Earlier this year, I registered as a subscriber on Nextdoor, an online local social networking service (think of it like Facebook for your neighborhood). You can use Nextdoor to ask for advice on local businesses and service providers, compare notes on schools in the community, buy and sell stuff, find out how that new restaurant in town is, introduce yourself as a newcomer to the area, post notices about lost pets, and grouse about drivers who speed on local streets.

A recent thread was complaining about a homeless man in the Agoura Hills area. Many commenters were speculating about where this man was from and what he was up to, with many assuming the worst about him. What happened next changed the entire tenor of the comment section. A woman started a new post titled, “Homeless Man is My Son.” Here are some of her comments, edited for space:

I have been reading everyone’s comments about the homeless man.  I just want all of you to know that he is my son. He has lived in Agoura Hills for over 45 years. He has some mental health issues that I can no longer deal with, but I am doing everything I can to get him the help he needs. He didn’t steal any of the items in the cart, but he has “borrowed” the cart. He is trying to keep his distance from everyone because of COVID-19.  Unfortunately, he doesn’t have a job or any money, and I have been giving him some money and food, clothes, etc.  I am 73, and I lost my husband of 50 years last November.  I am at high risk of dying from COVID-19 because of my diabetes and A-Fib.  I can’t have him in the house with me, and I have been told by the Department of Mental Health to stop enabling him. You have no idea how heartbreaking it is for me to watch my son live like this.  All I want is the best for him.  I will always love him. 

When last I checked, there were 235 comments following this post offering tangible support and care, as well as expressing words of encouragement and blessing to this mom and her son. What struck me was the before and after contrast: from people expressing frustration and hostility toward a generic group of people called “the homeless,” to people expressing care and support toward a fellow human being who is known to one woman as “my son.” I was heartened to see how much empathy was expressed when one mom opened her heart and vulnerably shared her pain.

I think you can see where I’m going with this.
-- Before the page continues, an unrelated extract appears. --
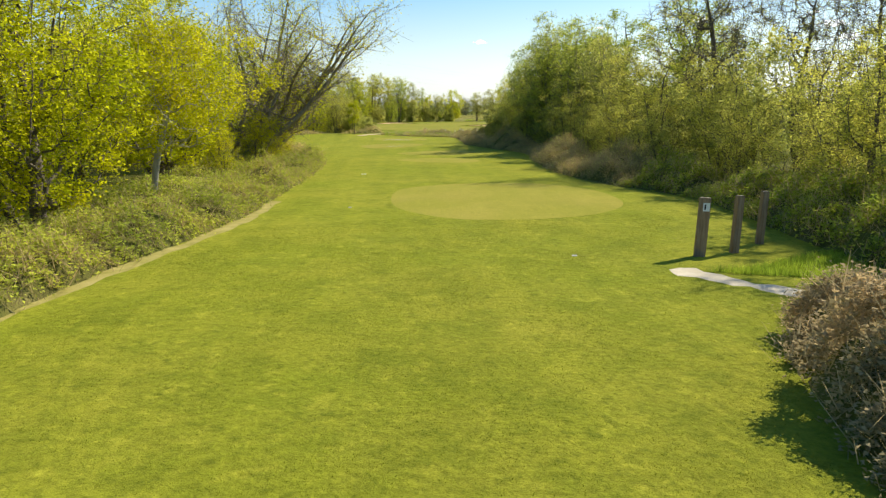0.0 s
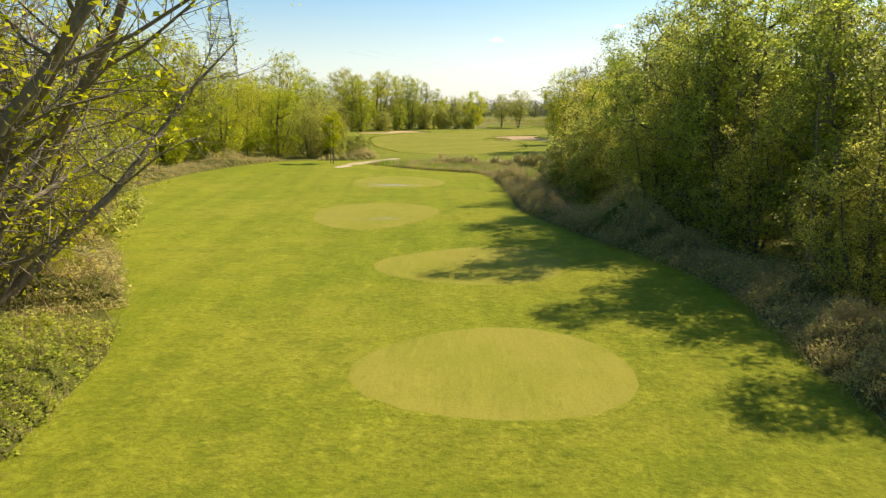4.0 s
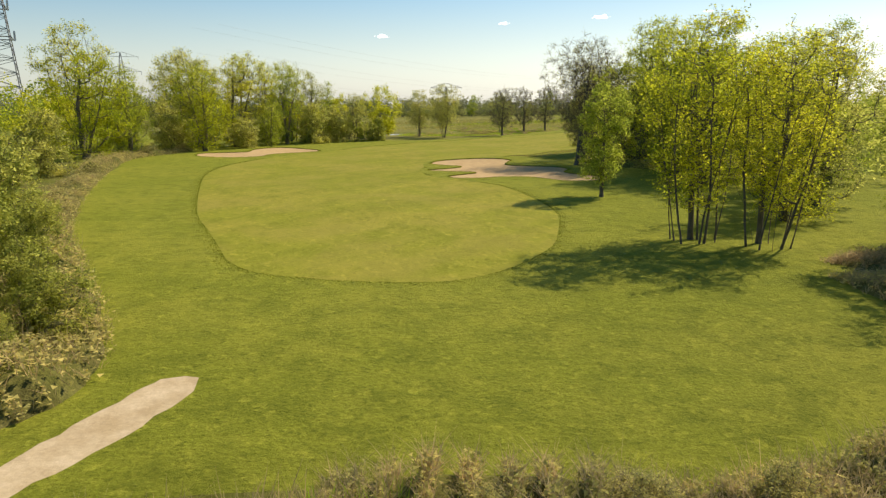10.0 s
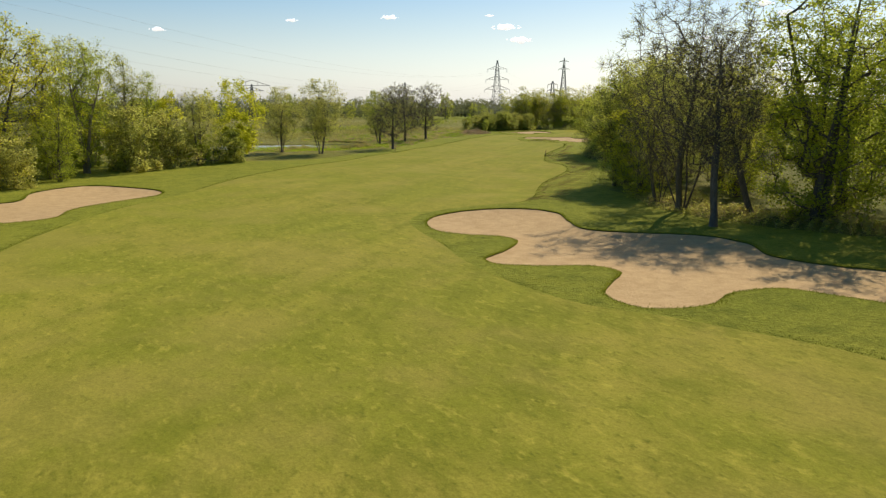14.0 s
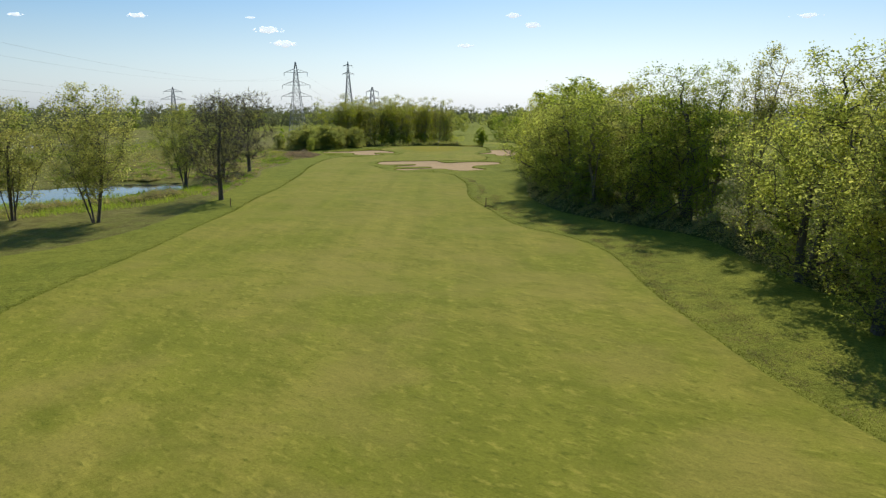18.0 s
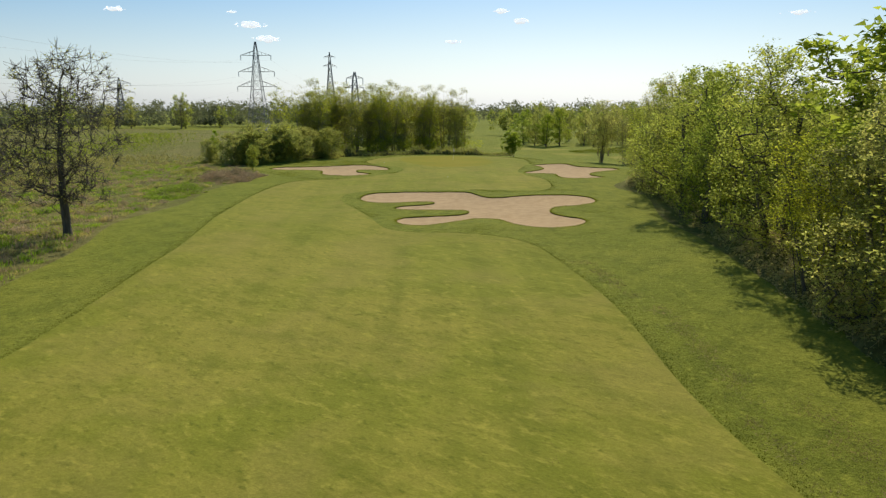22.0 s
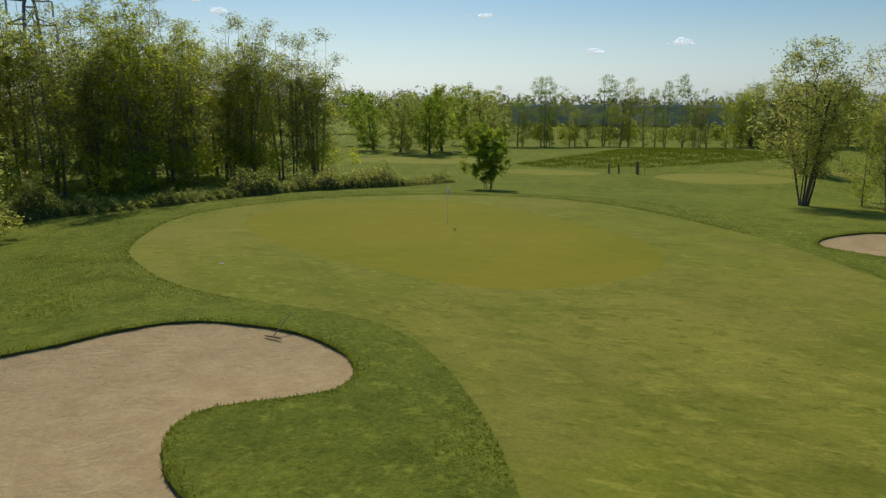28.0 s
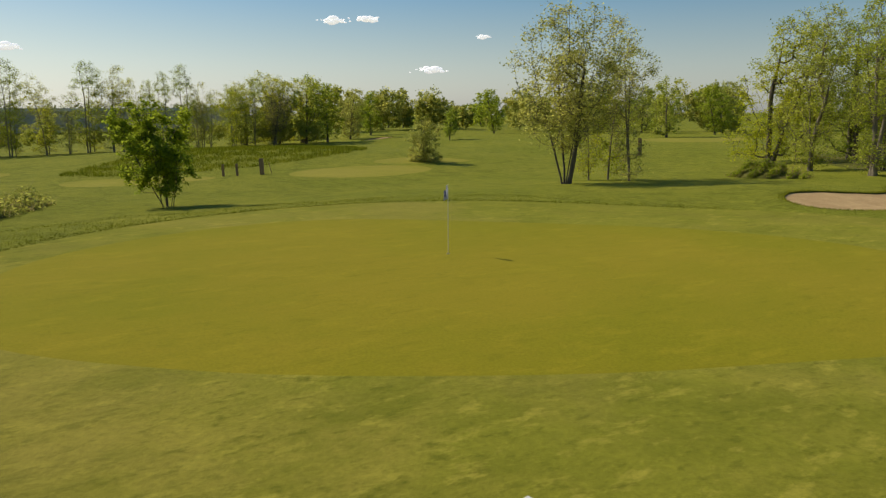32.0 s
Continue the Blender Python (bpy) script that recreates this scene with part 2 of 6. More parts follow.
M_BARK_WHITE = grainy("smooth_white_bark", (0.28, 0.26, 0.21), (0.42, 0.40, 0.34), 3.0, 0.85, 0.02, stretch=(0, (3, 3, 0.5)))
M_TIMBER = grainy("weathered_timber", (0.22, 0.135, 0.075), (0.35, 0.245, 0.15), 2.0, 0.85, 0.01, stretch=(0, (6, 6, 0.6)))
M_STEEL = grainy("galvanised_steel", (0.16, 0.17, 0.18), (0.24, 0.25, 0.26), 2.0, 0.55, 0.002, 0.3)
M_WHITE = grainy("white_paint", (0.72, 0.72, 0.70), (0.8, 0.8, 0.78), 4.0, 0.6, 0.001)
M_CHALK = grainy("chalky_sand", (0.55, 0.52, 0.42), (0.66, 0.63, 0.54), 4.0, 0.9, 0.002)
M_WALL = grainy("pale_cladding", (0.55, 0.56, 0.58), (0.66, 0.67, 0.69), 0.5, 0.6, 0.002)
M_CLAD = grainy("grey_cladding", (0.36, 0.34, 0.30), (0.43, 0.41, 0.37), 0.5, 0.7, 0.002)
M_ROOF = grainy("pale_roofing", (0.42, 0.43, 0.45), (0.50, 0.51, 0.53), 0.5, 0.7, 0.002)
L_YELLOW = leaves("young_yellow_leaves", (0.47, 0.49, 0.018), (0.60, 0.56, 0.032), 0.68)
L_BRIGHT = leaves("vivid_green_leaves", (0.36, 0.48, 0.02), (0.46, 0.54, 0.03), 0.68)
L_LIME = leaves("lime_green_leaves", (0.34, 0.42, 0.058), (0.48, 0.51, 0.10), 0.68)
L_OLIVE = leaves("olive_green_leaves", (0.38, 0.41, 0.09), (0.51, 0.50, 0.14), 0.68)
L_GREEN = leaves("fresh_green_leaves", (0.30, 0.38, 0.04), (0.43, 0.48, 0.062), 0.68)
L_DARK = leaves("dark_green_leaves", (0.06, 0.10, 0.015), (0.10, 0.14, 0.025), 0.4)
L_DRY = leaves("dry_brown_stems", (0.42, 0.32, 0.17), (0.50, 0.40, 0.24), 0.4)
L_BRAMBLE = leaves("bramble_leaves", (0.45, 0.42, 0.13), (0.57, 0.50, 0.20), 0.5)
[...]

Jesus told a parable in Matthew 25 whose punchline was, “Truly I tell you, just as you did it to one of the least of these who are members of my family [or, one of the least of these brothers and sisters of mine], you did it to me.” Can we allow ourselves to see fellow human beings where others see a category, to see a member of Jesus’ family where others see a burden, to see a brother and sister of Jesus where others see “the other”? What a difference that would make in our neighborhood, our country, and our world!